Thanks so much guys. I’m thinking I’ll try and exchange the ties for slurs and keep it in the bass clef if I can. Hoping the pedal line keeps my bass sustained playback wise. If that doesn’t work I’m thinking extra stave but these are all great suggestions! Dorico forum is a benchmark for community support! I’m still waiting for a Mother’s Day picture mug from last week express posted and apparently they left it in the garden! Cheers Legends.


You can use your example 2 (see above), but don’t add the two whole-notes octave in the second bar, just use the first two whole-notes octave, with l.v (let vibrate or laissez vibrer), I’d maybe try this solution by also adding a pressed sustain pedal Ped. symbol.

Perfect! Thanks mate. Would I need a ped line as well do you think? Or just the ped marking with an l.v written next to the octave. I know I used to have an incomplete tie with an l.v in some percussion writing on occasion in Sibelius which I think was fine. This solution should definitely do the job as far as I’m concerned. Cheers again!

(You can also input octave lines that only apply to a specific voice, so you could show the F an octave below using the bass clef but with an 8va octave line? Apologies if that’s been suggested earlier in the thread, I confess I’ve not read every reply in great detail.)

Fwiw, I think this is a recipe for disaster. It appears at first glance that the note changes, so I suspect it would lead to errors, especially when sight reading. (I know you’re just trying to help the OP, but as a trained keyboardist I’d much prefer some of the latter examples which are much more easily parseable at a quick glance.)

I’d combine a Ped. indication (perhaps with l.v. ties on the low F’s) and omit the F’s in the second measure. It’s not as if one is holding down the low F with one’s hand while striking the other notes with the same hand.
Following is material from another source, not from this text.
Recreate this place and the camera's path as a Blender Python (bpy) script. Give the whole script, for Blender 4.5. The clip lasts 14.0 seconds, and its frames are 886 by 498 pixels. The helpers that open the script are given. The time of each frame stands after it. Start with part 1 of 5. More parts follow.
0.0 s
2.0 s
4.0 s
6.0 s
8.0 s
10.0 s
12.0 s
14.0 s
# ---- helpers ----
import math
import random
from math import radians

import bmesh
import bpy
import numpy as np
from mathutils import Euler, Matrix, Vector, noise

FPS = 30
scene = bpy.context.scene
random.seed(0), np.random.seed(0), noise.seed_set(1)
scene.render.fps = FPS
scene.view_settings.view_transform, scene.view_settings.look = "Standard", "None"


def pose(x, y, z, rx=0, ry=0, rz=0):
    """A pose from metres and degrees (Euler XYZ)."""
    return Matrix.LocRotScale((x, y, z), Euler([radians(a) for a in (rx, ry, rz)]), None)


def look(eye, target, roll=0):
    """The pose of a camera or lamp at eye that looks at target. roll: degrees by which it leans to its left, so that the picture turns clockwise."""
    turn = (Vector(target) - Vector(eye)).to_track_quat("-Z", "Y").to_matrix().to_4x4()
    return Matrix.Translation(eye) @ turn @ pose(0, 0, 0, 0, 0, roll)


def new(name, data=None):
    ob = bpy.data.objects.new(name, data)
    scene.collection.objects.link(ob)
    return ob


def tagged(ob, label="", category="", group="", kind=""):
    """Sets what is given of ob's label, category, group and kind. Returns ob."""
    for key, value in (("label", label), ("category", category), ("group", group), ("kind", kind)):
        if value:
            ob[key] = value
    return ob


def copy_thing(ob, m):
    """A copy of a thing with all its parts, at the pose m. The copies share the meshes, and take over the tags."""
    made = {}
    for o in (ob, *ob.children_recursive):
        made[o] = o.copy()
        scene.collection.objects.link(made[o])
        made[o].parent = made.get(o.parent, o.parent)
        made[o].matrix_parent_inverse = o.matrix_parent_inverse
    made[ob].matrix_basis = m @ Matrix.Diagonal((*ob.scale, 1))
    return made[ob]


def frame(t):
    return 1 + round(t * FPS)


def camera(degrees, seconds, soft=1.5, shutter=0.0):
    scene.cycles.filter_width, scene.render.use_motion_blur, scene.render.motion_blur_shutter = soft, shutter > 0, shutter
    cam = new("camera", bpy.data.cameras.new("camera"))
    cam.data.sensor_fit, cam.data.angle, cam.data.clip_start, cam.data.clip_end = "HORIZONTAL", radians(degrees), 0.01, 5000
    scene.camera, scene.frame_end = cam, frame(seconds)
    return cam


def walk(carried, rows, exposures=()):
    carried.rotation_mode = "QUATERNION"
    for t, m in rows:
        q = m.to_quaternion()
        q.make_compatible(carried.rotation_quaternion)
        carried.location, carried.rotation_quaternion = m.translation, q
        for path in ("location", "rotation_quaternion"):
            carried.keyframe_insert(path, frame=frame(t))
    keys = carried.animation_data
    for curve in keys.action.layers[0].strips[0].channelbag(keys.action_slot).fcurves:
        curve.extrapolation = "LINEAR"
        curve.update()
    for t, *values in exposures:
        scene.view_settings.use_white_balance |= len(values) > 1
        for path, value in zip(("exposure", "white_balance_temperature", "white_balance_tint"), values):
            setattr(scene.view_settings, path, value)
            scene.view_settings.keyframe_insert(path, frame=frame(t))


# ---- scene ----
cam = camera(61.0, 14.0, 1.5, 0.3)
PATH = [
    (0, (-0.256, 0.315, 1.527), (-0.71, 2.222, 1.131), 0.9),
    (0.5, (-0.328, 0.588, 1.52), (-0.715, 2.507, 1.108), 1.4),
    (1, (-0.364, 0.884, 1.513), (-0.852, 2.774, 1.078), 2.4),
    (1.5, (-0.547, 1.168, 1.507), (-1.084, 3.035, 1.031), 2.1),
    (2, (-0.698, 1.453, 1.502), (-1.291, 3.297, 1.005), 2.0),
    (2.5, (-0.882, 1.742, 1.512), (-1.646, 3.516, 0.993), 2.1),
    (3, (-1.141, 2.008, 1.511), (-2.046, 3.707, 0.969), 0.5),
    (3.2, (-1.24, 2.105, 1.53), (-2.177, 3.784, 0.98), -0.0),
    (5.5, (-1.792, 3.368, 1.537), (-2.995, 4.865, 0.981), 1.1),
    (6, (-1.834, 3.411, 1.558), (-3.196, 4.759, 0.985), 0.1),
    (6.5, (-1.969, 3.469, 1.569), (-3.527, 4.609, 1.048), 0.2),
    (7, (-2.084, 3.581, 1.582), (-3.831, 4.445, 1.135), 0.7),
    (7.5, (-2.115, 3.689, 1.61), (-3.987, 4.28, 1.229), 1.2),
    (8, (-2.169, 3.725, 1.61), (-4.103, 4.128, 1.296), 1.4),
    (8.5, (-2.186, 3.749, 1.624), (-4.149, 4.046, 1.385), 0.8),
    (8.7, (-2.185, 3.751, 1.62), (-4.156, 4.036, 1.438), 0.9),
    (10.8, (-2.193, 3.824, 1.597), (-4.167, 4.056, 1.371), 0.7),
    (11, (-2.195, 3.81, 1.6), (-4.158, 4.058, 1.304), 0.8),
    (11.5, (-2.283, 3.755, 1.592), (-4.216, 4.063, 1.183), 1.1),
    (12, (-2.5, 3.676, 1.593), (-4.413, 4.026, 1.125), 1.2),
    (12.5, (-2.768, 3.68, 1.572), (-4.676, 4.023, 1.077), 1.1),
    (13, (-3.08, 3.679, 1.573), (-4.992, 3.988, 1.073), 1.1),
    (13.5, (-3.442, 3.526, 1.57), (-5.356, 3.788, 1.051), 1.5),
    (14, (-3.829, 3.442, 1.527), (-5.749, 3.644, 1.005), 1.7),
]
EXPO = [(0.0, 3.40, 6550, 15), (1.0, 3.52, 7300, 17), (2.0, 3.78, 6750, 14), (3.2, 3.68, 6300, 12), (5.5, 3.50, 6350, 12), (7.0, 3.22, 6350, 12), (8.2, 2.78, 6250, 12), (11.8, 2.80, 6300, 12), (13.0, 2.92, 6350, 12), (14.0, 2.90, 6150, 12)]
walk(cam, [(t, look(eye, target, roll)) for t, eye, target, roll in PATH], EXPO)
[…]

This is surely a candidate for the third (sotenuto) pedal, which is not, of course, available on all pianos. I would indicate this and shorten the bass notes to one semibreve, with laissez vibrer ties extending them. Indeed, the text laissez vibrer might also be added.

But why not temporarily add a third stave, just for this octave, and give the notes their full length? That would make it quite clear what you want, and pianists may then achieve it as best they can!


No, but you can easily hold down the f’s with the left and take everything else with the right for a few beats, as is much more easily understood by Janus’s example or NorFont’s right beneath it.

I also considered this, but then why would the engraver label the added notes L.H? Perhaps it is a case of trying to be too specific. I kind of like David’s idea of adding an extra staff for the held bass note.

Why can’t you duplicate the instrument and play only those bass notes?
You can apply sustain to the bass notes as you like.
The midi sustain command is common for all the entire keyboard and can’t be separated for different ranges.
(I understand certain mechanical pianos would allow you to do that.)

Given the mention of “hands” in the original post, I suspect we can safely assume that this is being prepared to be read by a real human being, not (just) performed by a VST. Presenting a human being with multiple grand staves is not the done thing.